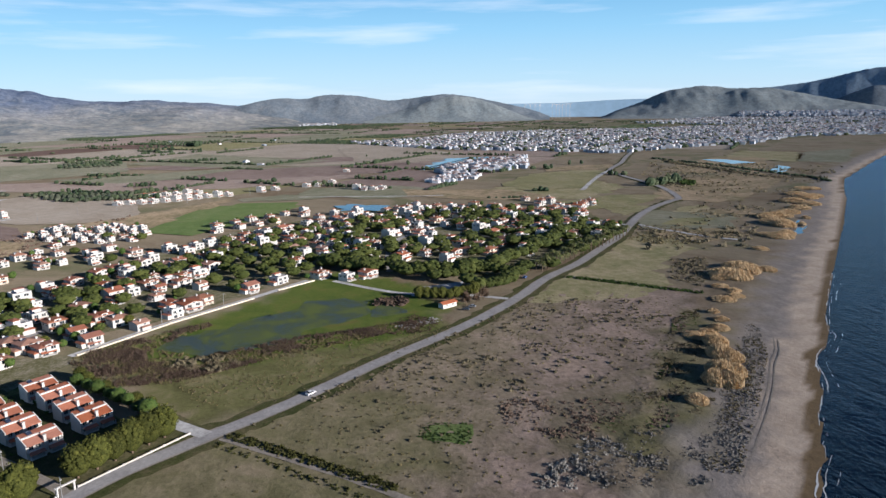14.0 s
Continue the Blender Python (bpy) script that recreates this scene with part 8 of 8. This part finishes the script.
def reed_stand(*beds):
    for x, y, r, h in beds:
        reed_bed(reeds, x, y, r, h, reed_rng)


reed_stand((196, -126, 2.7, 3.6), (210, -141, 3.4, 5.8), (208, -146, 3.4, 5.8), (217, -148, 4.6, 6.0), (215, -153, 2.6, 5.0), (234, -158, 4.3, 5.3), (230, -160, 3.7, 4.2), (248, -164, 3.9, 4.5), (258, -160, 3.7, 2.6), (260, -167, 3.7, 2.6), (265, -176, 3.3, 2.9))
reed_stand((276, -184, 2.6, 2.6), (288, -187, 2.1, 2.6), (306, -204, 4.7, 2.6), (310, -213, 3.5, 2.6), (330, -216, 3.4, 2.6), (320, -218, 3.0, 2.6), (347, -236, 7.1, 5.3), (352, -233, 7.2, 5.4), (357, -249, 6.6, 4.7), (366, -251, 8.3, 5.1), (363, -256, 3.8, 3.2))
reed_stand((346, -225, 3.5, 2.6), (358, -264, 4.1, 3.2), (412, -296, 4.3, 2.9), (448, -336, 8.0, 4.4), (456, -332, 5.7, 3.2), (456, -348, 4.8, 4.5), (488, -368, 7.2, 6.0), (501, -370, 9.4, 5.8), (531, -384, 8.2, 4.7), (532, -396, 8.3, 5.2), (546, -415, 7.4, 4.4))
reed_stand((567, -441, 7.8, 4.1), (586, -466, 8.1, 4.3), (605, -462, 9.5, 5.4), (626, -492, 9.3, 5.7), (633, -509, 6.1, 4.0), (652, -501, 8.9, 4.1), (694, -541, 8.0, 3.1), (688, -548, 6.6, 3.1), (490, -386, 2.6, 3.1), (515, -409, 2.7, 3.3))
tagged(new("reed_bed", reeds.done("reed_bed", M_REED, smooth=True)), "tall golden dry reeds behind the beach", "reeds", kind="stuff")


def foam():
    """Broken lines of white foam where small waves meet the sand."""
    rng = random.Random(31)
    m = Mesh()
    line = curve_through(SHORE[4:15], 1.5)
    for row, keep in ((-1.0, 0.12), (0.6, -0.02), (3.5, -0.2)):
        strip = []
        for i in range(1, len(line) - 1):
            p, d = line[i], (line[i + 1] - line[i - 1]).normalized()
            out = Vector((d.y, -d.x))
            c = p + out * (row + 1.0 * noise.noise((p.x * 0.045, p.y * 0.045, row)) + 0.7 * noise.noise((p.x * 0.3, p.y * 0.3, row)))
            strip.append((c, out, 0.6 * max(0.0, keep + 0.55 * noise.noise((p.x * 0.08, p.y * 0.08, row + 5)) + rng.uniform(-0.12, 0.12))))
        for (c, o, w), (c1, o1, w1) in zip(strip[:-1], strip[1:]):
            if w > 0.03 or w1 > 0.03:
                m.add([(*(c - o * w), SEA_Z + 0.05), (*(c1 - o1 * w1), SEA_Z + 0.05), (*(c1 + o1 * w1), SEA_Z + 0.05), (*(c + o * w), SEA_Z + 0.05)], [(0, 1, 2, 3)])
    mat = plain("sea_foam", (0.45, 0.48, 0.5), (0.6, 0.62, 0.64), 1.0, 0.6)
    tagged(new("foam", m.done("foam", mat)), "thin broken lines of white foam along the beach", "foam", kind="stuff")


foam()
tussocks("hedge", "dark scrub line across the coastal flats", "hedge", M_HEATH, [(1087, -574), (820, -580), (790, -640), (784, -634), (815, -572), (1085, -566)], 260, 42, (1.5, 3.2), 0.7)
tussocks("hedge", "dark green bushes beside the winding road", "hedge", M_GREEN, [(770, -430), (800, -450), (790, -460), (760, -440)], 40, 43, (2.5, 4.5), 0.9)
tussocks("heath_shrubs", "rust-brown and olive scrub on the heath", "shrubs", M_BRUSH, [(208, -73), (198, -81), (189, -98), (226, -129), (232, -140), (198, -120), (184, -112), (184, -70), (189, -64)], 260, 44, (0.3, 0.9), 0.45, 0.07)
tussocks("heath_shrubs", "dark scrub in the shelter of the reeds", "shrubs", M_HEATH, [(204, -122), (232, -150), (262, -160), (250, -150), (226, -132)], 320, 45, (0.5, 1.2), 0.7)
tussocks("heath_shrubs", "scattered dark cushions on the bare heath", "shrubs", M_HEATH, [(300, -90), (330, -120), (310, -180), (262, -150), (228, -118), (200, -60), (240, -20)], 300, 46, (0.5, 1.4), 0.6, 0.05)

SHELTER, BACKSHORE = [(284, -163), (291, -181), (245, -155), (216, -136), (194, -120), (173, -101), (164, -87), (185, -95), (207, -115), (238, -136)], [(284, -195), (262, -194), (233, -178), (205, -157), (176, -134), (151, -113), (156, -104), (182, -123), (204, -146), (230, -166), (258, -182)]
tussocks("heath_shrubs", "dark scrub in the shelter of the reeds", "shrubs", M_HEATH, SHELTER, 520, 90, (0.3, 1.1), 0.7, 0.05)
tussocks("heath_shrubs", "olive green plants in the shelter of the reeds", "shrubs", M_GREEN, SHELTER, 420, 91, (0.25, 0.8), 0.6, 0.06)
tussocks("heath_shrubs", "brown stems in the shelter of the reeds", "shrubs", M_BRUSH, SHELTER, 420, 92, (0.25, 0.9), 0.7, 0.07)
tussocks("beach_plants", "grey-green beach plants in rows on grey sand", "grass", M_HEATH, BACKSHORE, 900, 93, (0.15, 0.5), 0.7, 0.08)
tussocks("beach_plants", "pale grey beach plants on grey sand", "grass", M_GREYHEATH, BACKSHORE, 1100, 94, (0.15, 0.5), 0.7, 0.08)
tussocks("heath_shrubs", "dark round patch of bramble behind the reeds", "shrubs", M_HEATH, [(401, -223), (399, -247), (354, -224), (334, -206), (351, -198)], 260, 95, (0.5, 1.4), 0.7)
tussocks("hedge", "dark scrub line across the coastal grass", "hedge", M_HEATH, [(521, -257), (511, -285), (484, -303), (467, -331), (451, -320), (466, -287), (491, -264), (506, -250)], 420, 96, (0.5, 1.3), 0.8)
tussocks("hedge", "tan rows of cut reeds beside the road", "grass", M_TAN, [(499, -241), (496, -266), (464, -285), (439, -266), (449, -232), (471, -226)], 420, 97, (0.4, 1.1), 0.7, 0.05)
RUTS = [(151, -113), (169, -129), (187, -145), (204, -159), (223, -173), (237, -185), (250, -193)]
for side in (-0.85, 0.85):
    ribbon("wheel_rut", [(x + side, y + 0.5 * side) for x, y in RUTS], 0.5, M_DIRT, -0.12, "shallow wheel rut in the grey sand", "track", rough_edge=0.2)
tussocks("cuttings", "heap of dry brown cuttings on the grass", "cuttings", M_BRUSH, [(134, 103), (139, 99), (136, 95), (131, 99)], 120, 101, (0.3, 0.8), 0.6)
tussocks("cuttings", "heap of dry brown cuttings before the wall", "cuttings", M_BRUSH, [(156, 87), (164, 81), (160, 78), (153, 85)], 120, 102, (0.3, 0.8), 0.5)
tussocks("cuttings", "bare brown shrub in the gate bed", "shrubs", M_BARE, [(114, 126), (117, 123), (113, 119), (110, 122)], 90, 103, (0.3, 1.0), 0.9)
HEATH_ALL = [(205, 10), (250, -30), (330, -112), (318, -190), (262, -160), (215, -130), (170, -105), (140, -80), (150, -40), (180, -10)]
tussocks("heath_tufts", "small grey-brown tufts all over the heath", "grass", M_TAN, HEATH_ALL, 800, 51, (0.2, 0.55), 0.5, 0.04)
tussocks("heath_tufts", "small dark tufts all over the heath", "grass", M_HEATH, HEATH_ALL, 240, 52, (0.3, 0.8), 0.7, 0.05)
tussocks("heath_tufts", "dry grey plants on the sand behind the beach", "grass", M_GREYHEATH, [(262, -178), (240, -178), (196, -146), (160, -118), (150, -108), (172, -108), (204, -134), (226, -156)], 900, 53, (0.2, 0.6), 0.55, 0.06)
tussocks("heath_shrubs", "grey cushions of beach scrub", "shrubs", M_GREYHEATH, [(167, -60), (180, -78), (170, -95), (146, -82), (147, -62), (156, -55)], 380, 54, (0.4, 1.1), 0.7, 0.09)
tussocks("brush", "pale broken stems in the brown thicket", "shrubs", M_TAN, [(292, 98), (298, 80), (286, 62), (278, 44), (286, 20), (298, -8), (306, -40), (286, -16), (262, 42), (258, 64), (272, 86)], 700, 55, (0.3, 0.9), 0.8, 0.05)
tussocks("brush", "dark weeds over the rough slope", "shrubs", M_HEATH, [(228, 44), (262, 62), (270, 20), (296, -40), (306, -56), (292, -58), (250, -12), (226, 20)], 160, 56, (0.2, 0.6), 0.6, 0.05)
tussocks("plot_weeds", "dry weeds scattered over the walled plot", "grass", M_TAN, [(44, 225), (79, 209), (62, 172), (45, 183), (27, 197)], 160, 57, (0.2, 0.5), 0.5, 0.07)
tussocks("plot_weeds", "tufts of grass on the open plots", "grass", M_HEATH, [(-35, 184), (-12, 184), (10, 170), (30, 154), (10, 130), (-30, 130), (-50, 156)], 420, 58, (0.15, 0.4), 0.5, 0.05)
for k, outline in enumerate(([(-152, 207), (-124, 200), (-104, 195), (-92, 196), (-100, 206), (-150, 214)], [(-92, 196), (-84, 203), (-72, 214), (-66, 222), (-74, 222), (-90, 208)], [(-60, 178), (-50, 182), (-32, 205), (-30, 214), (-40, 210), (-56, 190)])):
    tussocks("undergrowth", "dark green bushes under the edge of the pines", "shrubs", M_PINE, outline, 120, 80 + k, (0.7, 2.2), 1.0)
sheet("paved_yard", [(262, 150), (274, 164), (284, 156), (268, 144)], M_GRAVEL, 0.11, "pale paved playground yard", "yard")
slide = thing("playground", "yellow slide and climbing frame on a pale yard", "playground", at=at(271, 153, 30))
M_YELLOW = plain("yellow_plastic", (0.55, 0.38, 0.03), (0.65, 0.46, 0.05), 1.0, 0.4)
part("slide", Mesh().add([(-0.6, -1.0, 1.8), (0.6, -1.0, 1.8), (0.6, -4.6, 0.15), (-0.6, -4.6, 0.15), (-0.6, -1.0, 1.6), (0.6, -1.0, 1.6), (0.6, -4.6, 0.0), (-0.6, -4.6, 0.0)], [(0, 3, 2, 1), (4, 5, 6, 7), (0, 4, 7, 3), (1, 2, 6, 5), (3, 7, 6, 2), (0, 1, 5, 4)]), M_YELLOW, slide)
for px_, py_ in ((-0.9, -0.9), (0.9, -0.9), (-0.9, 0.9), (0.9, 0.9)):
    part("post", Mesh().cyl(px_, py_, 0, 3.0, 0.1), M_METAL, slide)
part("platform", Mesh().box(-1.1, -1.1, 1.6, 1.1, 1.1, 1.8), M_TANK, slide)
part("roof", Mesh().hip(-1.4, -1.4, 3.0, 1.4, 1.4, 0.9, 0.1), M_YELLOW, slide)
==
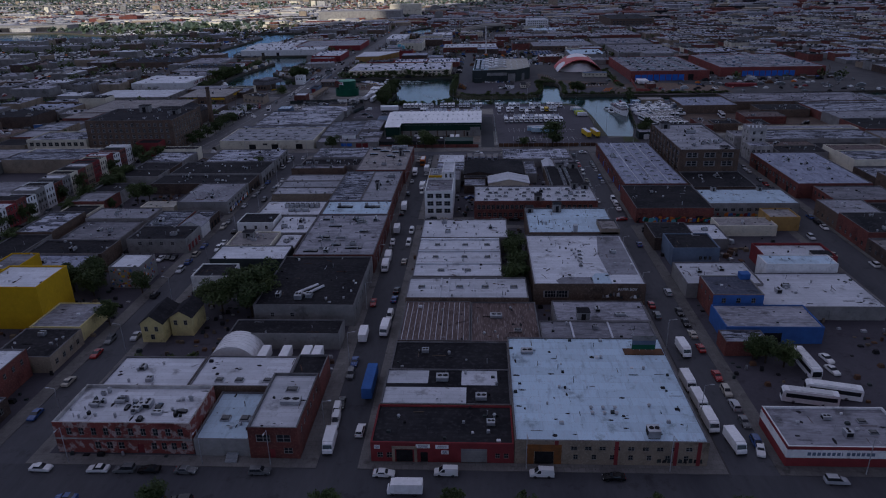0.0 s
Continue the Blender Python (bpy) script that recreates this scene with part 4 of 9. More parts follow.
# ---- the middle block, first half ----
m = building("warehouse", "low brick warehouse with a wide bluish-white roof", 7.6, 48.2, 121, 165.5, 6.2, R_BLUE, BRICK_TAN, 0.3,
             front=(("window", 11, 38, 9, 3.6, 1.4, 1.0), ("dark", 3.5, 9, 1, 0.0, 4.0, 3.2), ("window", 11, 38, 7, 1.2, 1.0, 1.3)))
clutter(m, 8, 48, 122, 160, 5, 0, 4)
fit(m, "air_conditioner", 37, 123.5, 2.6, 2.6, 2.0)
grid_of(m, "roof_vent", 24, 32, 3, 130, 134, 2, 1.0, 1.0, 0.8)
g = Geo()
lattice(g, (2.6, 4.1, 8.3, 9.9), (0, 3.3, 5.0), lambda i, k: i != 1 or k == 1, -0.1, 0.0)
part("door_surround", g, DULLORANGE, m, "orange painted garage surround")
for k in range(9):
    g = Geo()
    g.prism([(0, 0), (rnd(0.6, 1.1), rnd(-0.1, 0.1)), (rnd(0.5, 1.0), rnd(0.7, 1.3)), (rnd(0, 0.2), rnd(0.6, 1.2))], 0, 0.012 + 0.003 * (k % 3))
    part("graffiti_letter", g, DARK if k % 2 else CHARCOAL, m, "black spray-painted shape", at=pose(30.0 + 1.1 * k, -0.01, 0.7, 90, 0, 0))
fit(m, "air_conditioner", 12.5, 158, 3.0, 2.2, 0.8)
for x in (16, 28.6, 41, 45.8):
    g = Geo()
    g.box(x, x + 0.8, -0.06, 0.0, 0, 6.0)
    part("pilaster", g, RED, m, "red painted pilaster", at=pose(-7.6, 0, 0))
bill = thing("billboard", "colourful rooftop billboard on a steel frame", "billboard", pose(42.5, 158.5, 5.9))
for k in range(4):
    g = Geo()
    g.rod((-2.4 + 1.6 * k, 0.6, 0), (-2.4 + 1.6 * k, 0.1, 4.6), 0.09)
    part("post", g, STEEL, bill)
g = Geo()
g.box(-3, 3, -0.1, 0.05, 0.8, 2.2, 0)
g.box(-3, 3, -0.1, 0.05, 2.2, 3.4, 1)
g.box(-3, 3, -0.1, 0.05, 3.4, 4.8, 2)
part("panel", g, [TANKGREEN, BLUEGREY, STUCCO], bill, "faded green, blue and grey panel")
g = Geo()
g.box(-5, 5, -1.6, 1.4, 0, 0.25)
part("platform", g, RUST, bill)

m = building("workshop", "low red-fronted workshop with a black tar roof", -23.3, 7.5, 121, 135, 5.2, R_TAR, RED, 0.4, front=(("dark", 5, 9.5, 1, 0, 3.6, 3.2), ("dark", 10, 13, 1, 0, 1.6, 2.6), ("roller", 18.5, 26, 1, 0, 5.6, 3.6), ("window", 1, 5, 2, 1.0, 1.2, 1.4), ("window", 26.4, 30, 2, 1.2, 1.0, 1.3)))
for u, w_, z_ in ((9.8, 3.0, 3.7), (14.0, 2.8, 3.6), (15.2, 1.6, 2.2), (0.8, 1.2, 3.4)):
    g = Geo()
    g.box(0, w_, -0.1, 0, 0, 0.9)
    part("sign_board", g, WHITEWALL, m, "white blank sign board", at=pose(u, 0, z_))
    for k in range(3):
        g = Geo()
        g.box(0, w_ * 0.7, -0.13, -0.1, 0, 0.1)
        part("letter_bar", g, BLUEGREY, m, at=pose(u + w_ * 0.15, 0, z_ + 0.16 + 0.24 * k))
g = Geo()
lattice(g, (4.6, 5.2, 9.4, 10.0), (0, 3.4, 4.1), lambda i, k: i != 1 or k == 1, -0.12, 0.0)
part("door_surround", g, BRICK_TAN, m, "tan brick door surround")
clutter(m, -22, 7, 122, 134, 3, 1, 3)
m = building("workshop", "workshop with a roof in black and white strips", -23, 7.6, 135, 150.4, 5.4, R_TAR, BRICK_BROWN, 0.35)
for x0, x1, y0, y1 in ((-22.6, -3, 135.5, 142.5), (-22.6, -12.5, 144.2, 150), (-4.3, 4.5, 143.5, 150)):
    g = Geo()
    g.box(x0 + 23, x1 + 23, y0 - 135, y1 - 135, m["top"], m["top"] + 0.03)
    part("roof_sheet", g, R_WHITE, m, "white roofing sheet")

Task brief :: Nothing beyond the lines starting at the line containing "finishes the script." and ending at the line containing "reed_bed(reeds, x, y, r, h, reed_rng)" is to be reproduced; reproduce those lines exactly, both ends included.

Complete answer ::
Continue the Blender Python (bpy) script that recreates this scene with part 8 of 8. This part finishes the script.
def reed_stand(*beds):
    for x, y, r, h in beds:
        reed_bed(reeds, x, y, r, h, reed_rng)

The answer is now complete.